In Media Ecologies, Matthew Fuller argues that “all objects have a poetics: they make and take part in the world, and at the same time, synthesize, block, or make possible other worlds” (1). This causes problems for Humansitic inquiry, which has historically read the human capacity for poetics as evidence of exceptionalism. In this dissertation, I theorize and practice modes of literary and film interpretation based on the fundamental goal of what has come to be called The Nonhuman Turn: “decentering the human in favor of a turn toward and concern for the nonhuman” (Grusin vii). As I argue, cultivating interpretive attunement to the nonhuman affects, affordances and agencies that swirl through our most human of narratives challenges our implicit ontological schism between representation and reality. Rather, I attempt to increase the number of actors that shape our stories, and draw attention to the innumerable threads of translation, mediation, and interpretation that inextricably entangle our thoughts, perceptions, and stories with the nonhuman world.
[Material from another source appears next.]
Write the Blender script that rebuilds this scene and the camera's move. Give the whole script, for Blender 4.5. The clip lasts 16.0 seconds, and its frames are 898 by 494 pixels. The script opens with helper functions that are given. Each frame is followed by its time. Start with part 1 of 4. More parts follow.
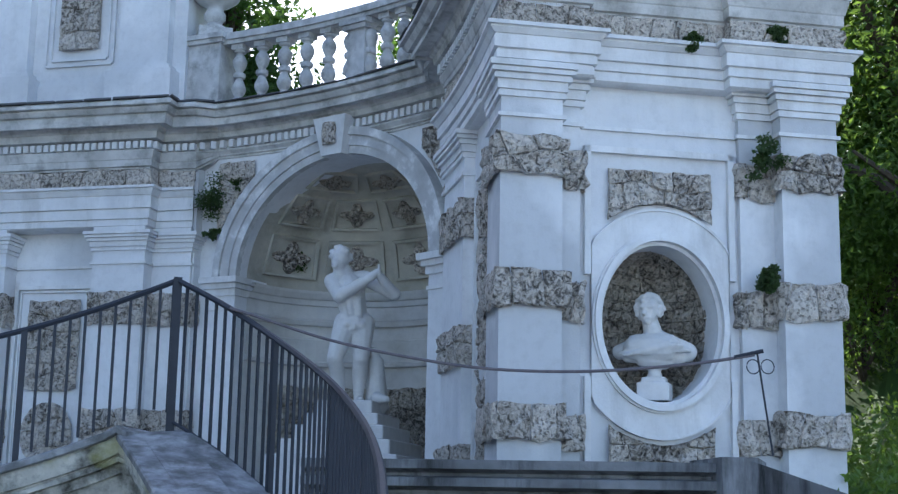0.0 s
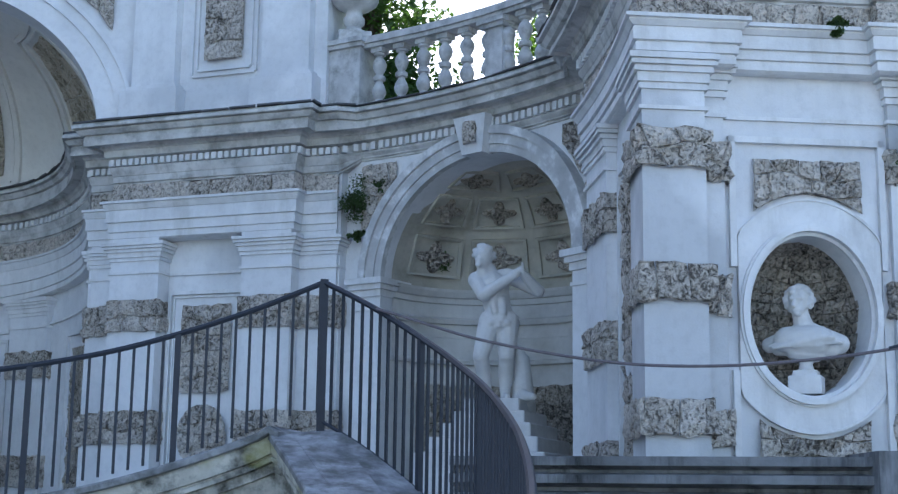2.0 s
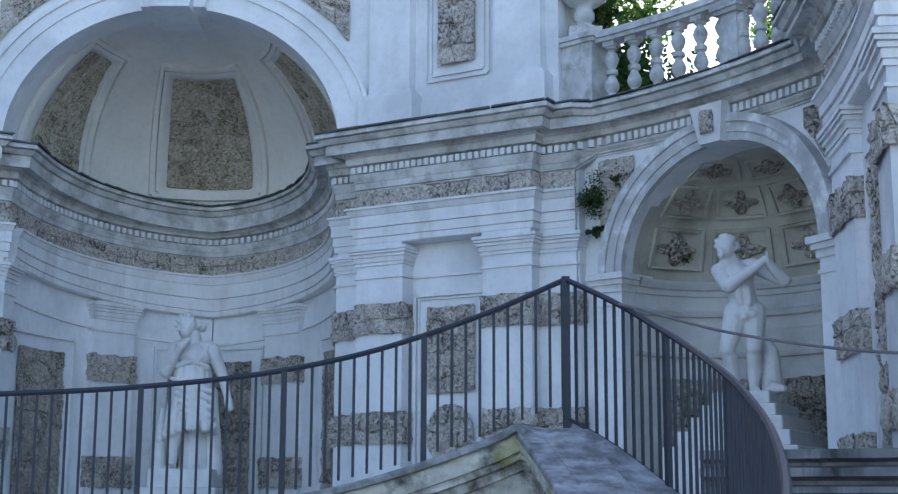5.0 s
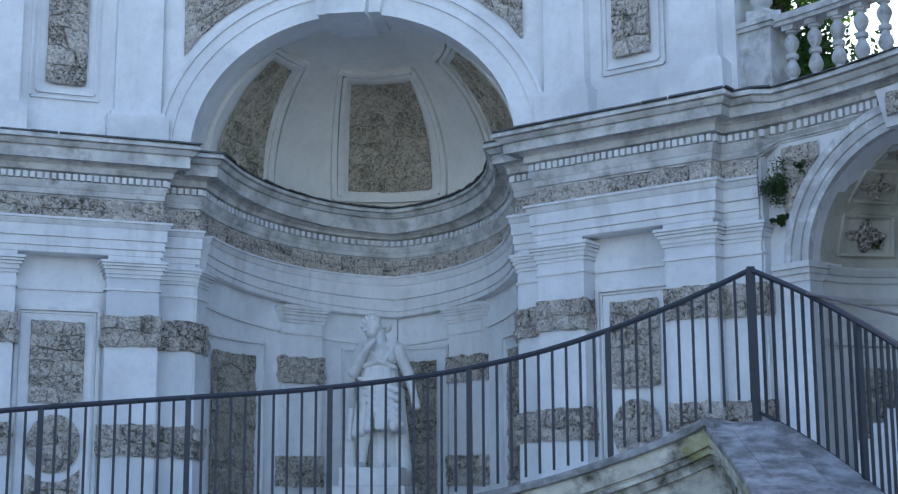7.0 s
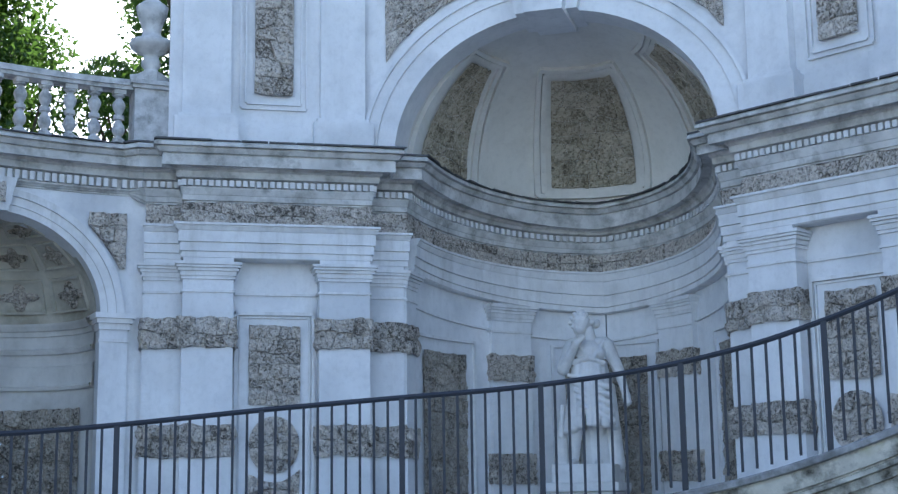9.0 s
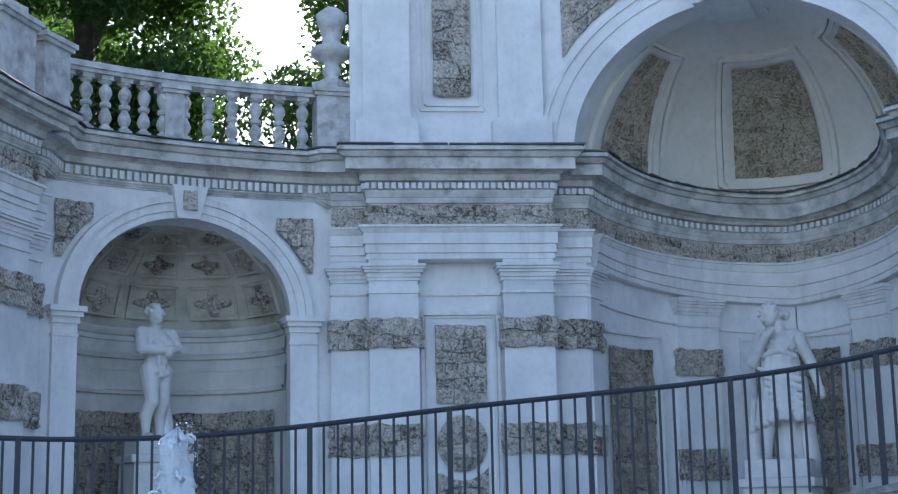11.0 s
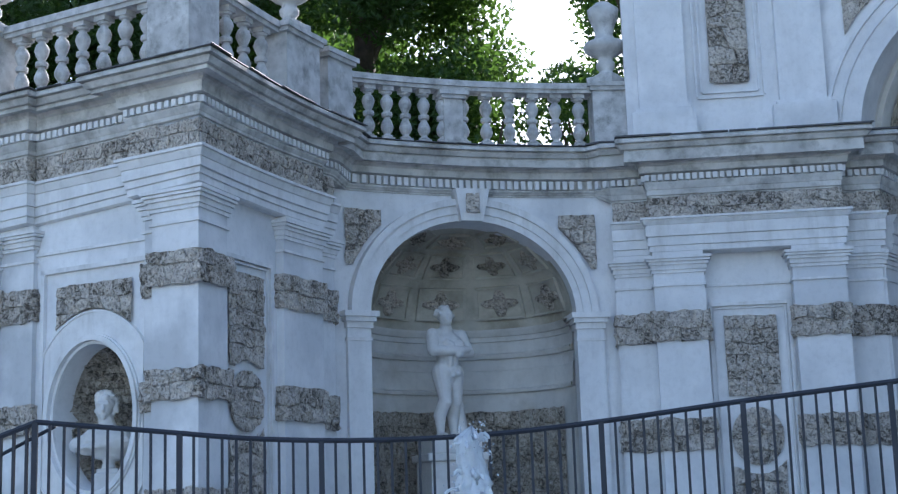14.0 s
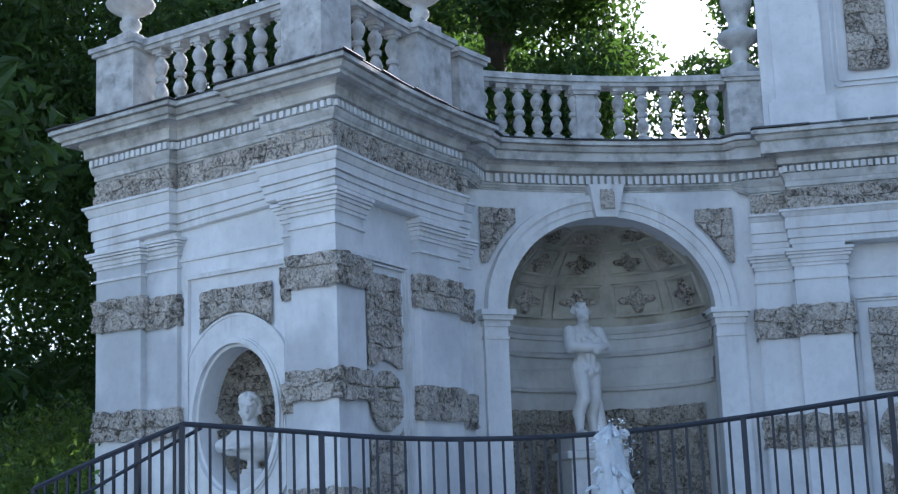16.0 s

More than any other technology, the railroad transformed the United States in the 19th and early 20th centuries. From standardized time zones and westward expansion to modernized warfare, early cinema, and the rise of finance capitalism, our world was undeniable “made” by trains. The railroad also holds a place of privilege in the history of literature, film, and culture. It was the symbol of progress and speed in the 19th century. Historically, trains are inextricably intertwined with the early history of cinema, from their starring roles in “actualities” and “phantom rides” to their use as an early film dollies. What better case study for developing this unorthodox approach to interpretation? In order to theorize “railroad poetics,” I bracket reductive truisms about the symbolization of modernity. Instead, I “follow the railroad actors” (to adapt the Latourian turn), in order to acknowledge the complex ways that embodied railroad components, such as compartments, cat-walks, tunnels, shovels, deep cuts, and graded causeways, become inextricably entangled with those quintessentially human poetic devices of metaphor, genre, structure, and narrative action.

The Nonhuman Turn adds refreshing tools to our interpretive tool-kit. In each chapter, I choreograph a dialogic interplay between trains, bodies, and stories that, I argue, lies at the heart of our “railroad stories.” In explicating this co-constitutive tripartite relationship, I hope to challenge not just our attention to nonhuman agencies as they swirl through our human stories, but also to he ways dynamic interaction with infrastructure shapes the pace and patterns of our own lives. If this is the case, our current modes of critique are woefully inadequate in a world we no longer recognize as they sole possession of humans. We need to be able to theorize the relationship between humans and nonhumans without falling into one-sided theories of social constructivism or technological determinism. This project is one experimental approach to doing just that. In changing the ways we interpret the literary and filmic railroad, I hope to challenge the prevalent tendency to treat textual objects as nothing but “representations” of their “real-life” counterparts or of an author’s intentions.